### What to do:
Check each line below for the word "part", and copy those that have it.

----------------

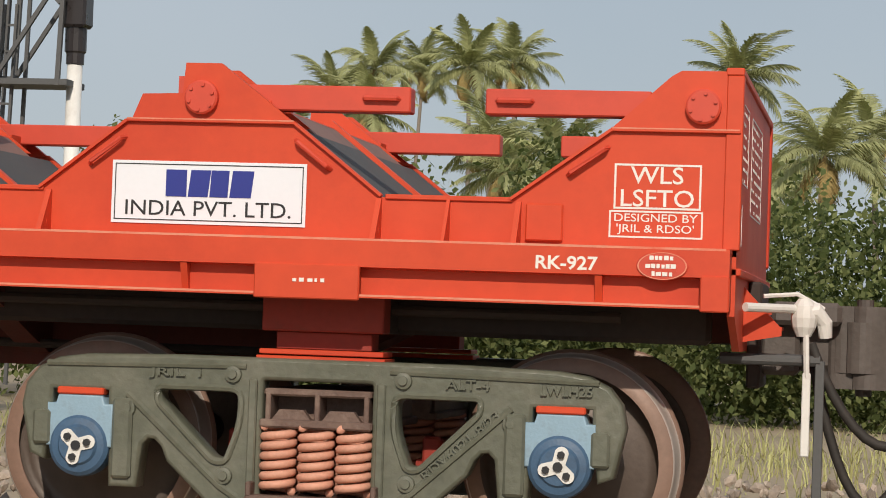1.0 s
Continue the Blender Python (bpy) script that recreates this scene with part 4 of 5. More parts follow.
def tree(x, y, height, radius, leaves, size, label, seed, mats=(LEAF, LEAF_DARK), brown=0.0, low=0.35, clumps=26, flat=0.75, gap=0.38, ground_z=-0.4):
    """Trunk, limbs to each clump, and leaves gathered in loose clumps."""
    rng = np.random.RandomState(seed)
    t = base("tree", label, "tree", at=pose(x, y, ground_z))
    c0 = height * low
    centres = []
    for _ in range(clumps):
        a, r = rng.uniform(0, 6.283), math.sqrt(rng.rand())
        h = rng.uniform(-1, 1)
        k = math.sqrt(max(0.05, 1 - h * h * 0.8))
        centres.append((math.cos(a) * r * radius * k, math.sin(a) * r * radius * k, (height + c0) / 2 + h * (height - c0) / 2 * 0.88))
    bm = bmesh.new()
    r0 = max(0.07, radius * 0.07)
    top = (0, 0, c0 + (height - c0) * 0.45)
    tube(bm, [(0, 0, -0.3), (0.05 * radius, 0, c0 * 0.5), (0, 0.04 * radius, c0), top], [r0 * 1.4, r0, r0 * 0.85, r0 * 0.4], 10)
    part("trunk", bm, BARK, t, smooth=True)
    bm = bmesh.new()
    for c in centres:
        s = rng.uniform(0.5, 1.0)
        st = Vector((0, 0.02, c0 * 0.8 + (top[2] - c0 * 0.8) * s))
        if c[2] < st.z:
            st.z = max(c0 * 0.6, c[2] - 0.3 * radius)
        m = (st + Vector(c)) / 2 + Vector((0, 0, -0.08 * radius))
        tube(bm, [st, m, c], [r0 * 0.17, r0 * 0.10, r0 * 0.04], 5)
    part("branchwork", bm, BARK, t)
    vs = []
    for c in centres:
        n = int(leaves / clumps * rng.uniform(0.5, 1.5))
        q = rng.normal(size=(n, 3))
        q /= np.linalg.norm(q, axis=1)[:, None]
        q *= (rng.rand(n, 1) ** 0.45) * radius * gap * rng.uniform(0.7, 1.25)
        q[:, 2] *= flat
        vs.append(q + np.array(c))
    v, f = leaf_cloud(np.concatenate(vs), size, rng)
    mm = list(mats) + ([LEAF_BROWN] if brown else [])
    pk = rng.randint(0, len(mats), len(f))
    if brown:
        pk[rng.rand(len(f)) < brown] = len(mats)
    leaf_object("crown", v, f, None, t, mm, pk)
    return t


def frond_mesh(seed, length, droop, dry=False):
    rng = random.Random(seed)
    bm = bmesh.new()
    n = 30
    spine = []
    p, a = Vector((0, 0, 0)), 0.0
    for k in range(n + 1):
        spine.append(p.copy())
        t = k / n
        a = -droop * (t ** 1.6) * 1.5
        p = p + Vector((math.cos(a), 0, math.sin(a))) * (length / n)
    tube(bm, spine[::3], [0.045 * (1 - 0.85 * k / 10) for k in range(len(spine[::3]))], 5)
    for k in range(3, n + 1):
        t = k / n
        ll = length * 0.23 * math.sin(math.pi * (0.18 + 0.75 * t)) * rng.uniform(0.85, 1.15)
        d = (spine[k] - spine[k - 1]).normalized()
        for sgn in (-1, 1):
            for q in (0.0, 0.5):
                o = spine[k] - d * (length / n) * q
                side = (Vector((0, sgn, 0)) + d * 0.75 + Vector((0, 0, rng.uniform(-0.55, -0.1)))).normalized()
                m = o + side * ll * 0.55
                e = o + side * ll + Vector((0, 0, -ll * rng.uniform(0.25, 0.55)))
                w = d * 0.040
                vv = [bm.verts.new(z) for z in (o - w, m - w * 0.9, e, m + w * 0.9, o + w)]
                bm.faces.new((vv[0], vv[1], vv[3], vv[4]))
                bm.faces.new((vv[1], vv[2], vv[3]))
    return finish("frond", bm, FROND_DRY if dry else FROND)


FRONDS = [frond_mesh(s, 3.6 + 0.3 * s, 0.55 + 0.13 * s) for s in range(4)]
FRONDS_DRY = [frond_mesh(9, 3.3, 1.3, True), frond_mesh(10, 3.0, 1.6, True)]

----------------

### Worked answer:
Continue the Blender Python (bpy) script that recreates this scene with part 4 of 5. More parts follow.
    part("trunk", bm, BARK, t, smooth=True)
    part("branchwork", bm, BARK, t)